<<<<
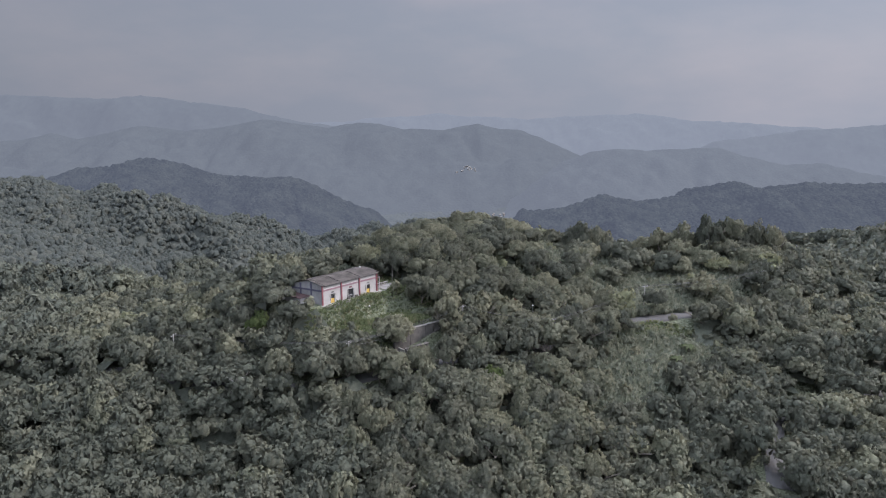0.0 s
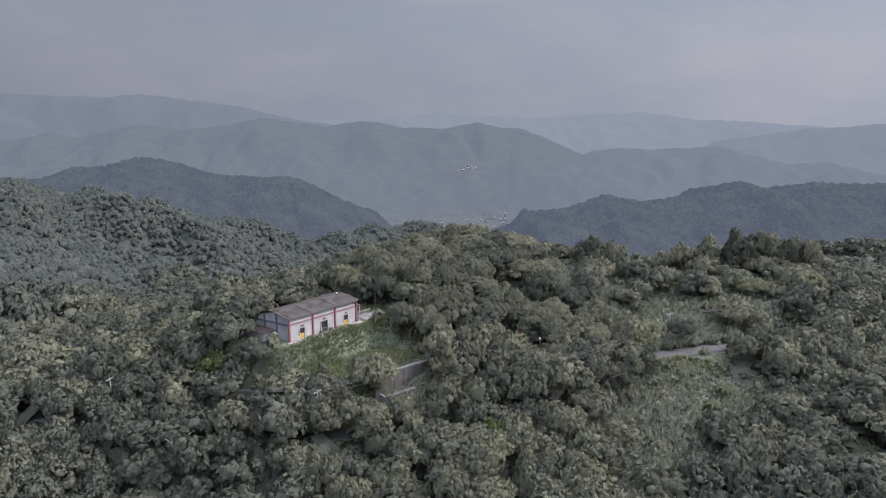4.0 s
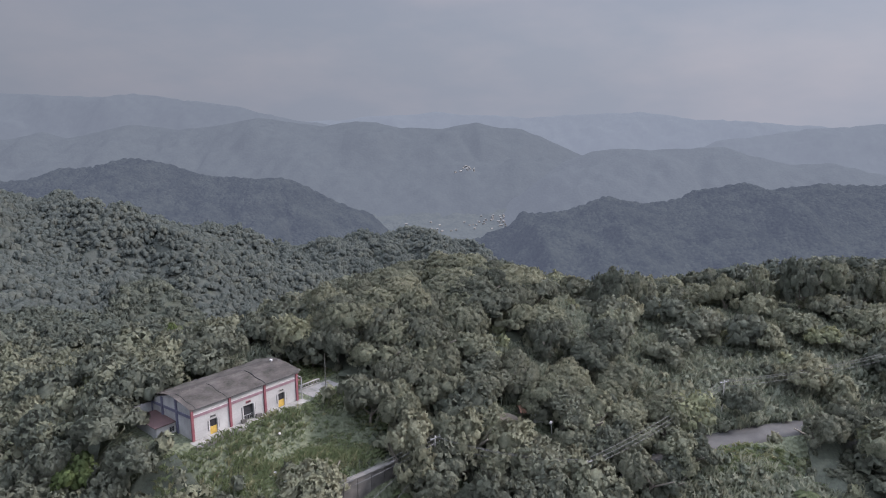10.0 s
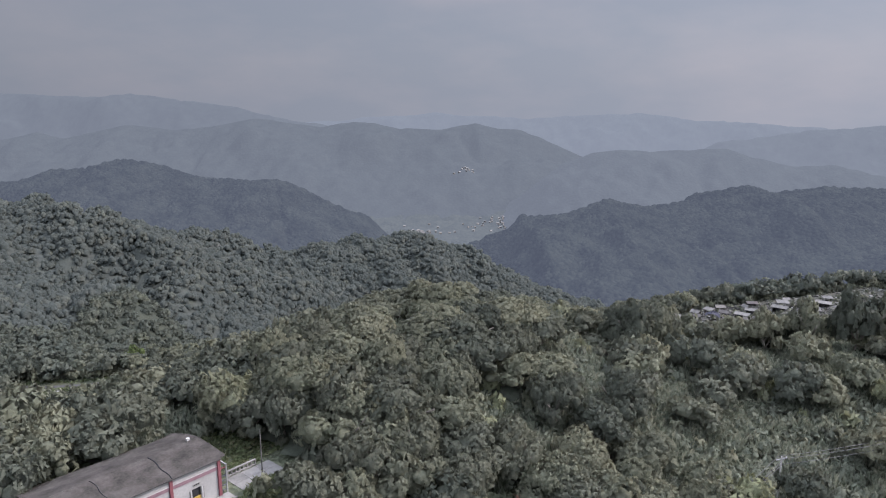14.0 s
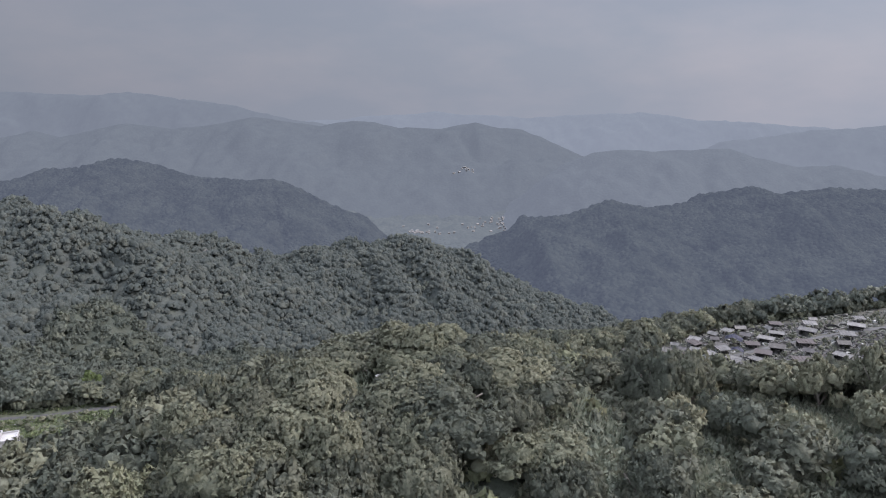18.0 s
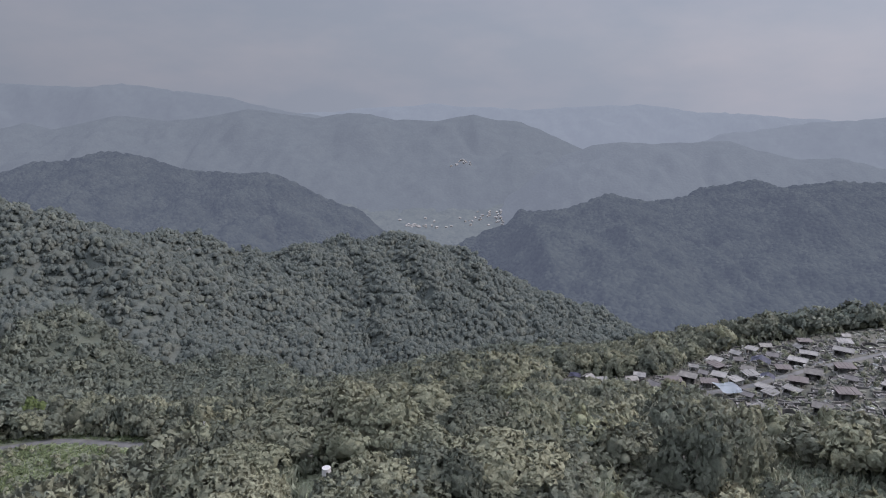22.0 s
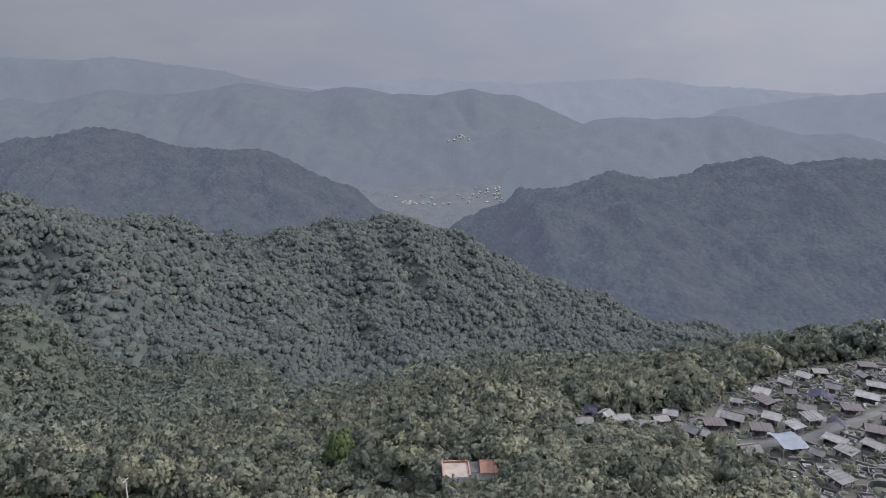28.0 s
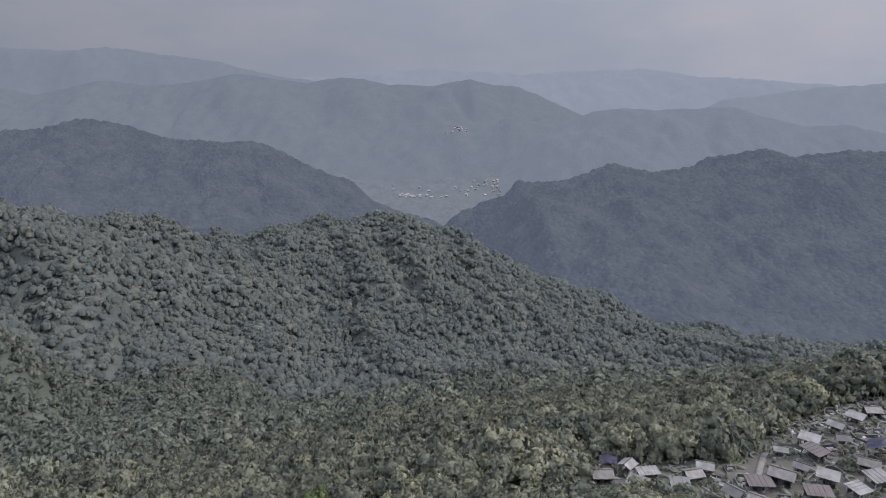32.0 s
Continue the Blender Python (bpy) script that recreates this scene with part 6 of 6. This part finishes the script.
>>>>
REQUEST: Leave out the pictures and reproduce the rest of the listing exactly.

COMPLETED TASK:
0.0 s
4.0 s
10.0 s
14.0 s
18.0 s
22.0 s
28.0 s
32.0 s
Continue the Blender Python (bpy) script that recreates this scene with part 6 of 6. This part finishes the script.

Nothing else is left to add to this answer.